Monday, 17 August 2015

Trying to climb while being eaten alive


Midges. Just thinking about writing this blog post is making me itch. The little blighters get everywhere. They have no sense of self preservation - only a desire for blood. Swarming in numbers, their chance of survival increases, but their insatiable lust for the red stuff overwhelms any instinct to prolong their tiny lives. They land in their dozens in places easily swiped with a sleeve. Their bite is a suicide call for the great hand to sweep down and wipe them away.

We had plans for the weekend just gone. We wanted to climb outside. We really did. But those damned little midges were out in force on Sunday. We went to Burbage with the intention of climbing lots of easier problems - doing a circuit. We were excited to climb as much as we could. 

Wading through overgrown ferns, our legs were getting drenched. The leaves held a layer of water recently dumped by the sky. How recently we didn't know - maybe in the wee hours of the morning. Combined with the warmth and zero wind, it was as if entering midge nirvana. Great clouds of the buggers suddenly rose from the ground as we pushed off the main path, to the start of our circuit. 

We applied repellent liberally, sloshing it on, showering under the bottle, coating uncovered skin. I smelled like lemon detergent when I pulled onto my first boulder problem, a nice and easy warm up. Not only did I stink of chemical spray, I was blinking sporadically and incessantly as the midge squadron dive bombed my eyeballs, the only vestige from the repugnant smell. Then they found my inner ear, causing me to flick and scratch my lobes. I resembled a deranged resident of Bedlam for all the eccentric ticks and twitches on display.

After the second problem, Leigh-Anne had given up hope and was quickly packing her things. I tried to muster some staying power and attempted my third warm up problem. Their numbers were growing and they had whipped themselves into an even greater feeding frenzy than when we first arrived. They didn't care about the supposed repellent anymore. We may as well have slaughtered the nearest sheep and lathered ourselves in slabs of mutton for all the good it was doing. A free, all you can eat buffet open for business. I was just missing the neon lights and a giant arrow proclaiming "FREE FOOD HERE" in the language of the midge.
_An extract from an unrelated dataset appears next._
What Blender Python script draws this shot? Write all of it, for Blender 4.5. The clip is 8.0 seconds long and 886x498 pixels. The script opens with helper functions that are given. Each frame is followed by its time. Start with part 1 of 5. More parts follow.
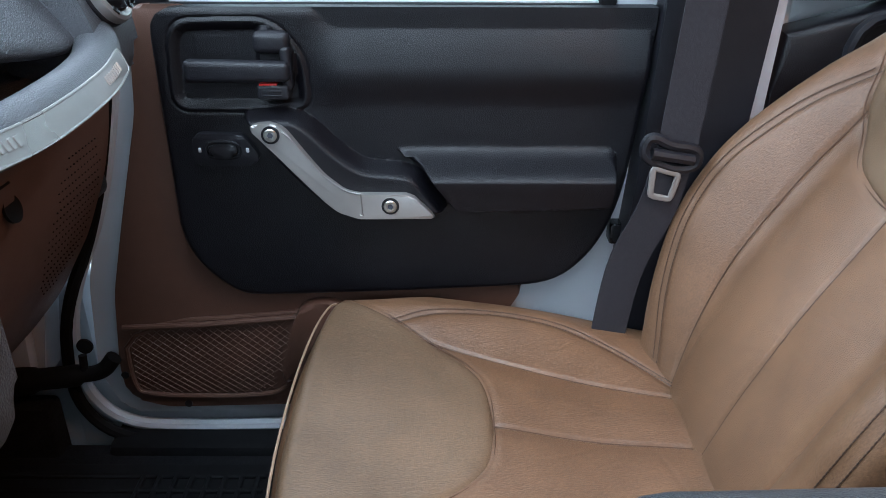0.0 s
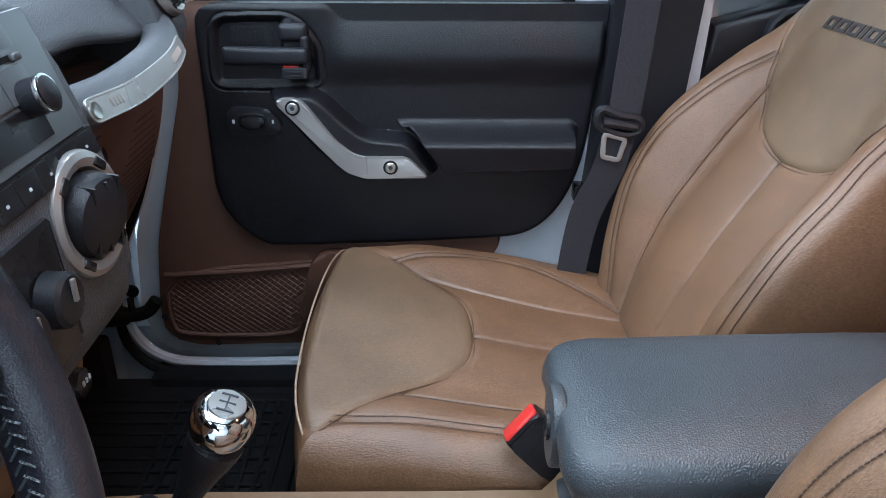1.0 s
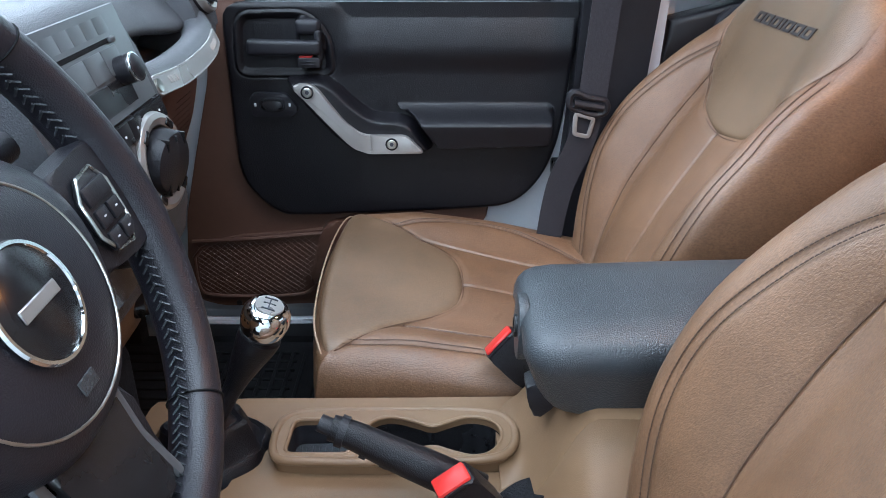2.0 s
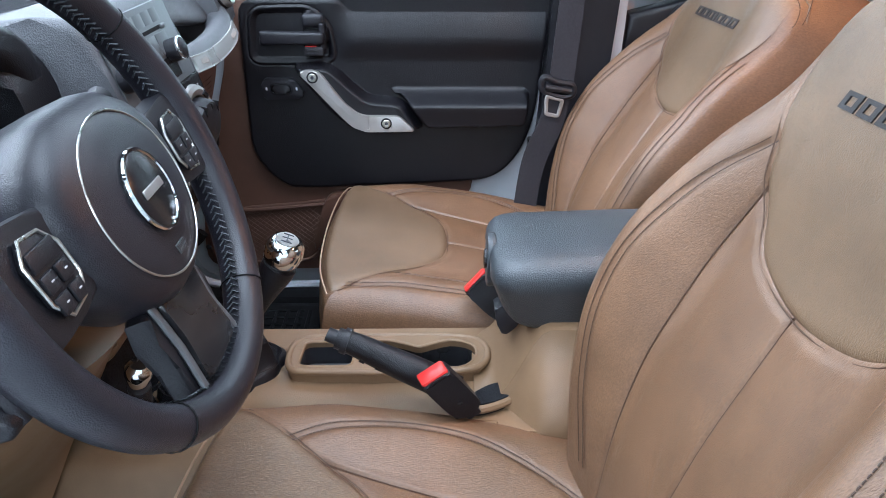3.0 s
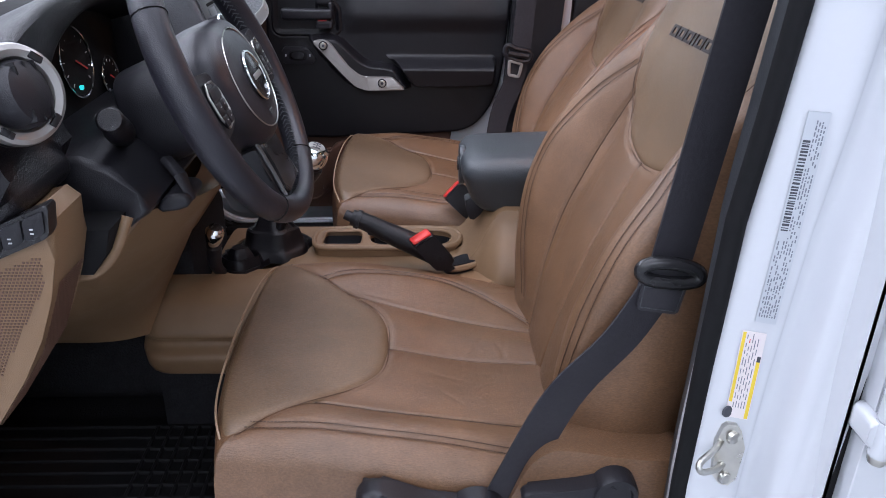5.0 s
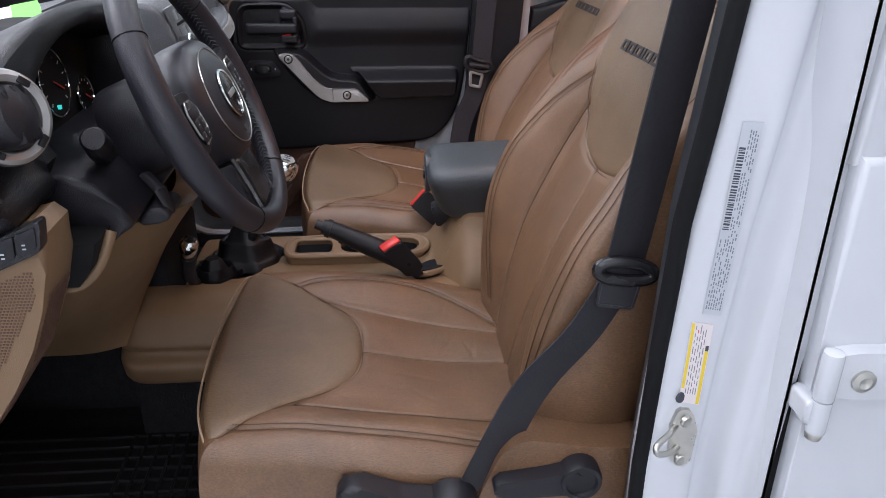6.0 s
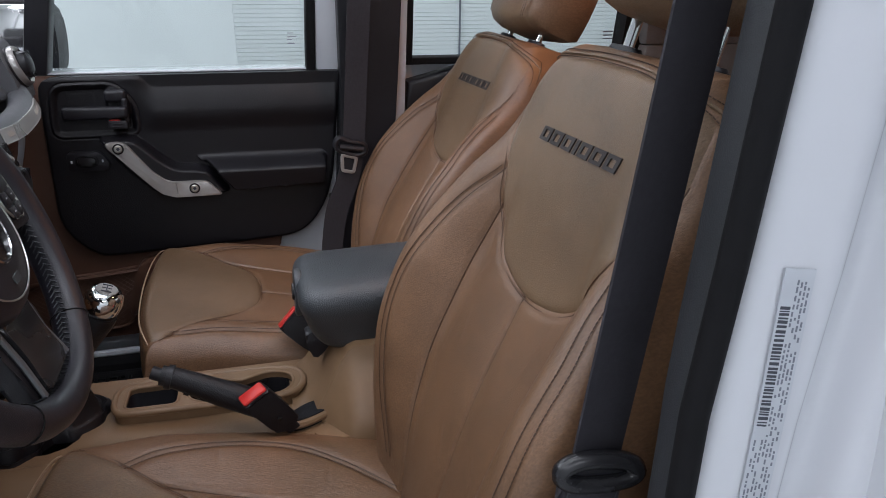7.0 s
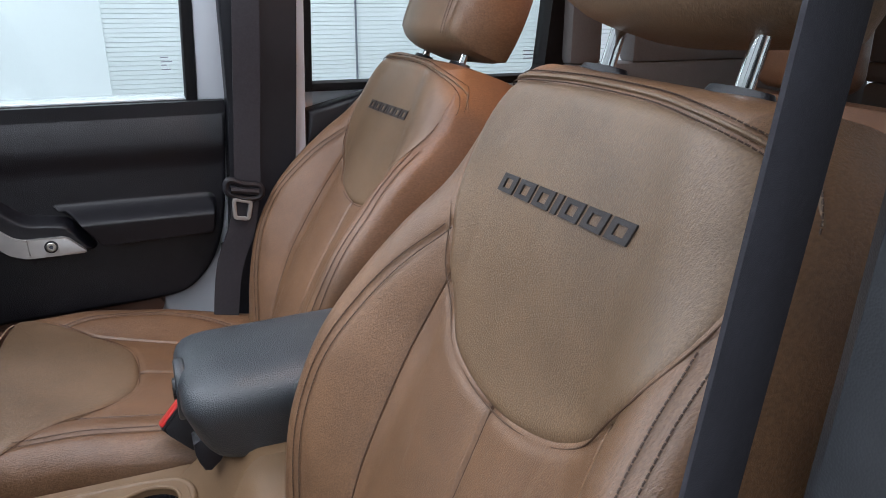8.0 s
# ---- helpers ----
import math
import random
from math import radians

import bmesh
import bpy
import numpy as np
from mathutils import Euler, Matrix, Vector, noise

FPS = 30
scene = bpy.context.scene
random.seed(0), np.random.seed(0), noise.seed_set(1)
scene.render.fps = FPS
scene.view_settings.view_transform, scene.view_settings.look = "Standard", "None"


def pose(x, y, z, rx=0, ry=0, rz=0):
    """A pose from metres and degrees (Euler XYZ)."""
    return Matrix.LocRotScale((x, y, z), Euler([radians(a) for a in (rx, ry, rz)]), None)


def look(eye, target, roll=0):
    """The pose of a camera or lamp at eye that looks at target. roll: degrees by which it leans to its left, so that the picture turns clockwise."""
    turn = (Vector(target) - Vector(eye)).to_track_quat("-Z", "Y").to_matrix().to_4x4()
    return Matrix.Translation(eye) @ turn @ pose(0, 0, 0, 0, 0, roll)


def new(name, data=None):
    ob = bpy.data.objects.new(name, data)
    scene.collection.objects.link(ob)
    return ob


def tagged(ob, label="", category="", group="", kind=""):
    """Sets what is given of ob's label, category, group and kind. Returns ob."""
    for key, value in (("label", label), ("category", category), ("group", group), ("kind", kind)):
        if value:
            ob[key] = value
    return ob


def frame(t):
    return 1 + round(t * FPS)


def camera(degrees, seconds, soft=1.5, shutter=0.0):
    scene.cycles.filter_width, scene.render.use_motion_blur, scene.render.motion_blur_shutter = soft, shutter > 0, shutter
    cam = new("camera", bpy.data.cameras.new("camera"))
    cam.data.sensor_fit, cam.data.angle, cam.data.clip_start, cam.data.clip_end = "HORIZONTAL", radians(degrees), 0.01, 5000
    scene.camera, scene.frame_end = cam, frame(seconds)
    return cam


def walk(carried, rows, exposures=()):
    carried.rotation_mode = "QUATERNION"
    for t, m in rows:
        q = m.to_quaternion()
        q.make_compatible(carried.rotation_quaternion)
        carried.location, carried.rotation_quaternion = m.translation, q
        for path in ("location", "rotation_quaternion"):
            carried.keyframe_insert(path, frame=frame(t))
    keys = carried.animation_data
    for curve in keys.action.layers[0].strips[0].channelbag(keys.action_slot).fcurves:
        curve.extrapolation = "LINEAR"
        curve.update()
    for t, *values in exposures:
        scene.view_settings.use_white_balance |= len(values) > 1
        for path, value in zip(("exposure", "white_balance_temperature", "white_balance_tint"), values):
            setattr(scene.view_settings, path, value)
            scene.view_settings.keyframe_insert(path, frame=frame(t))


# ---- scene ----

My arms provided the dining table for hundreds by the time I stepped off the boulder. My hairy legs had caught hundreds more, like a great net cast into the giant shoal of fish, I was landing them by the dozens every time I took a step. Oblivious to their fate, I brushed off as many as I could before packing up.

We made a hasty retreat back across the moor, to the van, defeated by sheer numbers. Damn you, midges. Damn you.